Vietnam POW from Brunswick was a hero to his family (Ed Flora)

During five years in prison camps, Sgt. Ed Flora survived a disabling gunshot wound and kept to himself all the information that North Vietnamese interrogators beat him regularly to get, said his daughter, Teresa Flora LaFratte.

After her father’s death Sept. 15 in Arizona, LaFratte shared some details of his life and Army service, because she thinks the world needs to know what he and others like him did for their country.

“He was very private about what happened to him,” she said. “In Dad’s case, it was too painful to even remember.”

She urged him to write down his military and personal history so his grandchildren could know more about him. He drafted it for the family, and made her promise not to use what he wrote for a book, she said.

What she read as he wrote over the years shocked her, she said, but he would not speak to her about any of it.

“Hero doesn’t explain him,” she said after reading the account. “I had tears rolling down my cheeks.”

Flora produced a detailed narrative of his life, which began in Brunswick in 1941. He gave himself low marks for his personal relationships, but not in his military performance. LaFratte described him as a thrill-seeker.

His story is peppered with much “blue” language, she said, and a wry perspective on the choices he and his captors made.
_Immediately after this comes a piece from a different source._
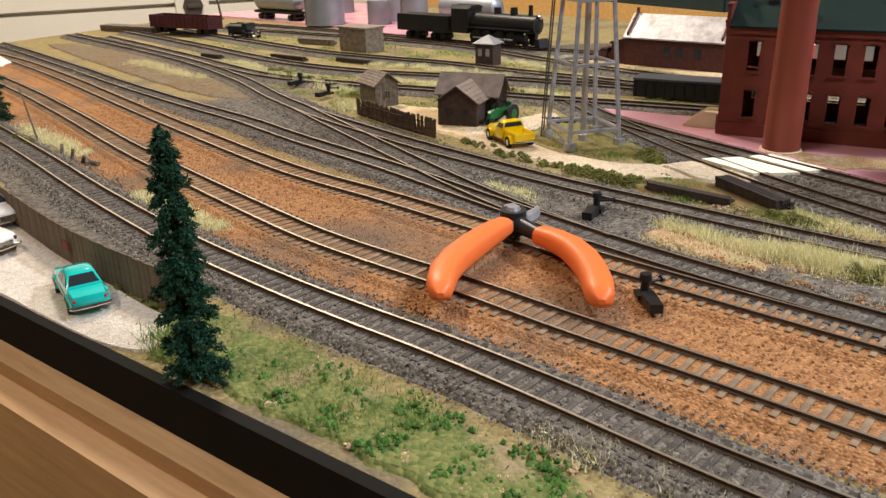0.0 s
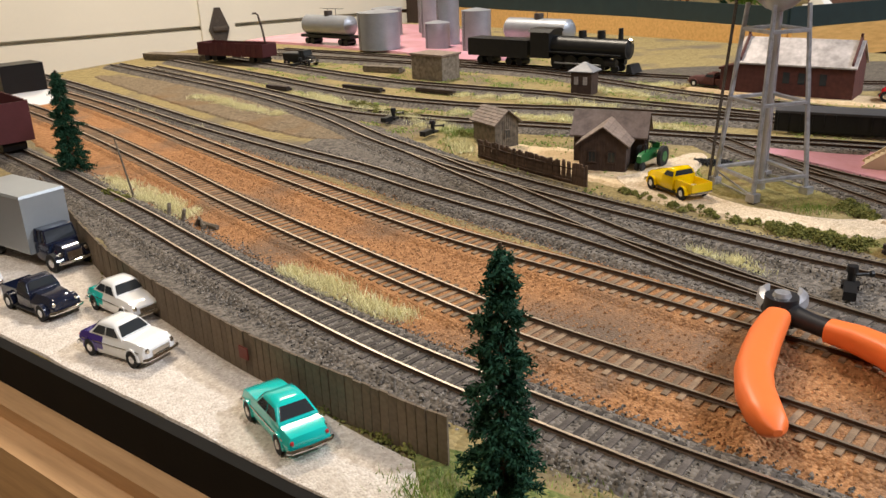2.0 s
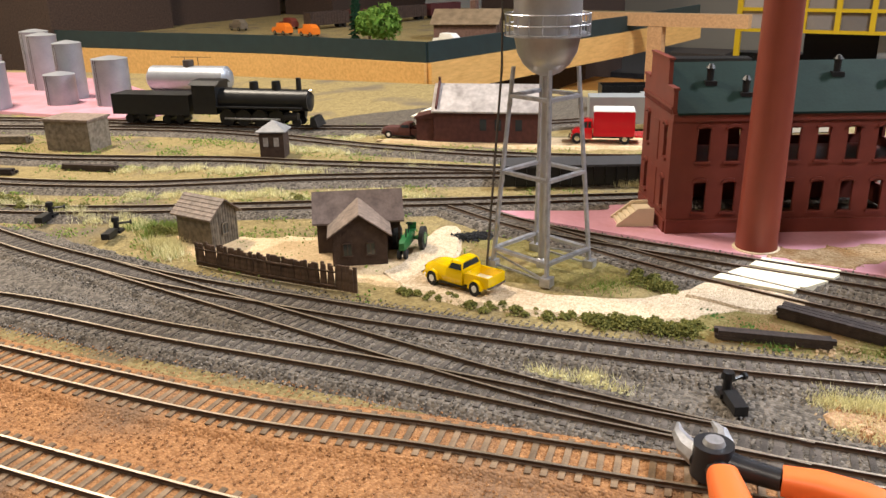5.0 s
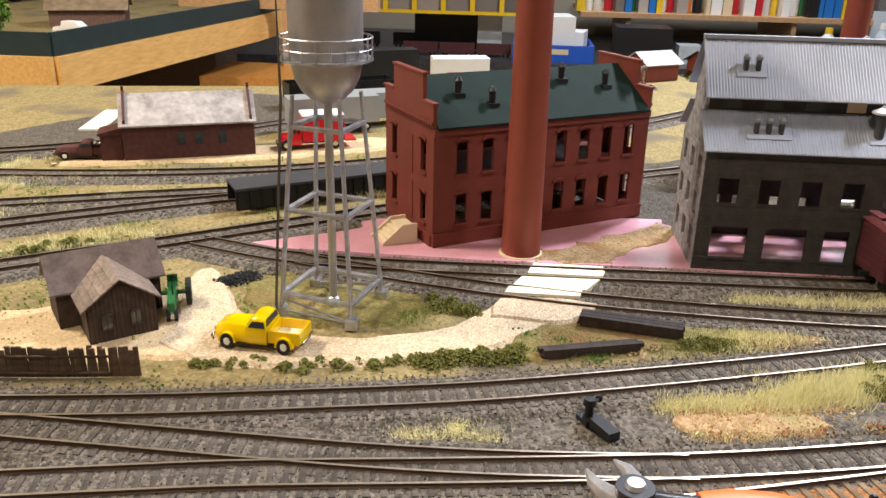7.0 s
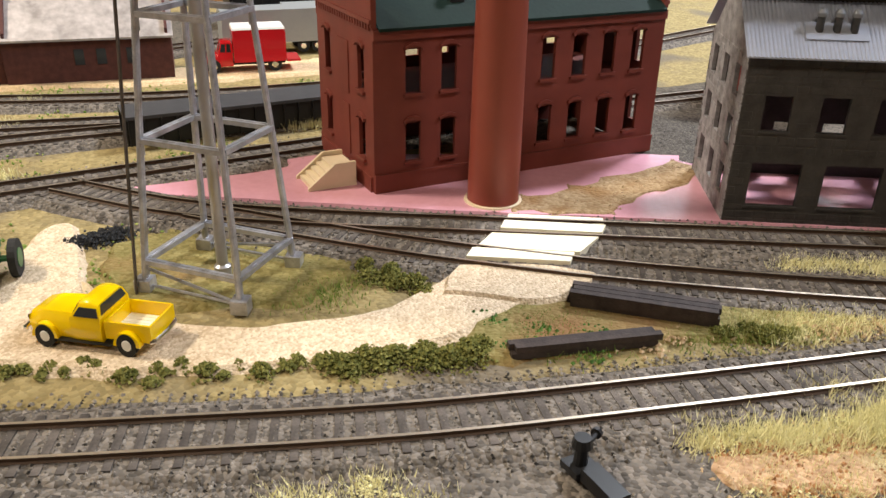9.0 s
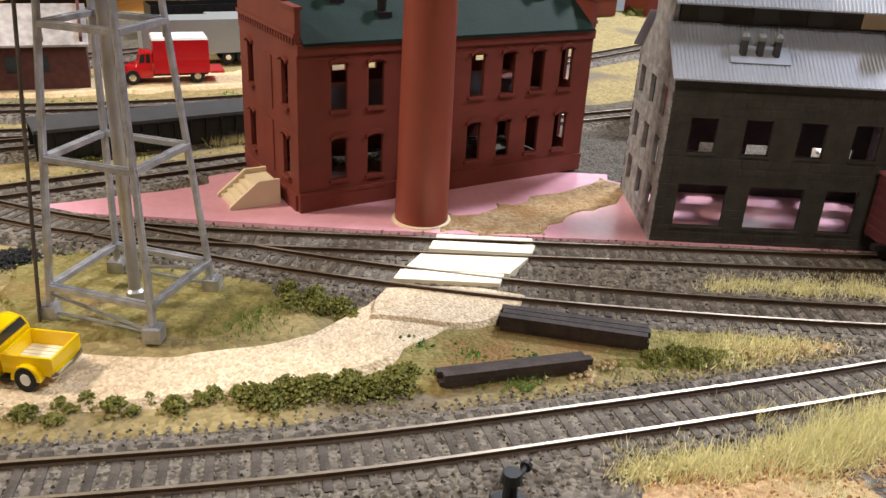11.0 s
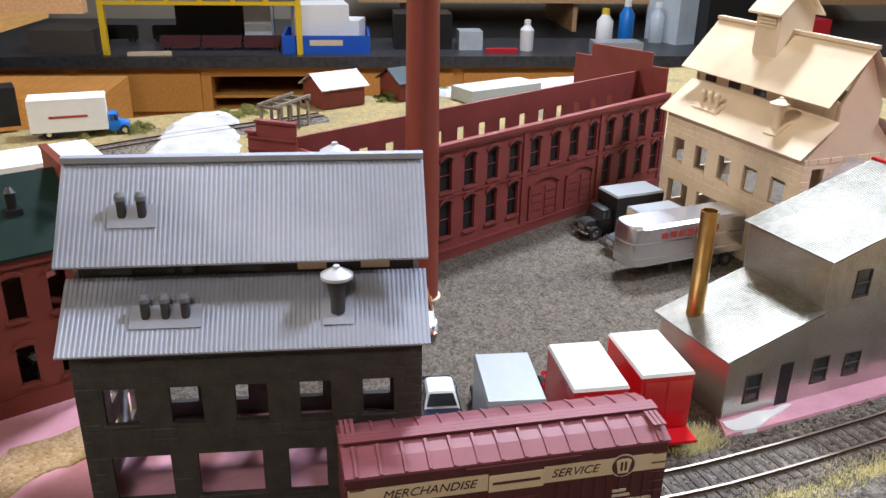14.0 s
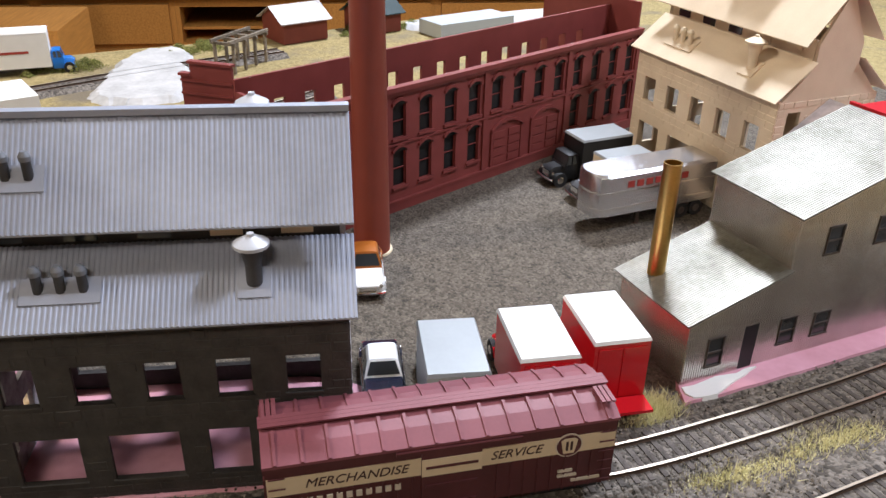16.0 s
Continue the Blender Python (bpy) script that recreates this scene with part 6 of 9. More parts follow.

In the spring of 1967, Flora completed several dramatic patrols and ambushes in Vietnam that had won his platoon the name Flora’s Fighting Fools, and earned him a Bronze Star. For his last mission that year, he received a Silver Star for “gallantry and intrepidity in action as a prisoner of war,” according to the citation.

On a mission to rescue a downed pilot in July 1967, Flora was shot in the right arm. An M16 rifle round entered at his wrist, destroyed one bone and exited at his elbow.

He was being hoisted into a rescue helicopter when the enemy shot through the line that held the seat, dropping Flora to the ground. His fall was broken some by the dense jungle canopy, LaFratte said.

The world stood still

“I became a guest of the (North Vietnamese),” Flora wrote.

Within hours, he escaped for the first of several times over the years. The longest he was free was two days, he wrote.

In his early attempts, when his wound was open and vulnerable, Flora used maggots to prevent infection, LaFratte said.

Each time he escaped, he correctly assumed guards would catch up with him and beat him, he wrote. One time, a squad of female warriors found him first, and their brutality was worse, so he was glad when guards he knew took him back.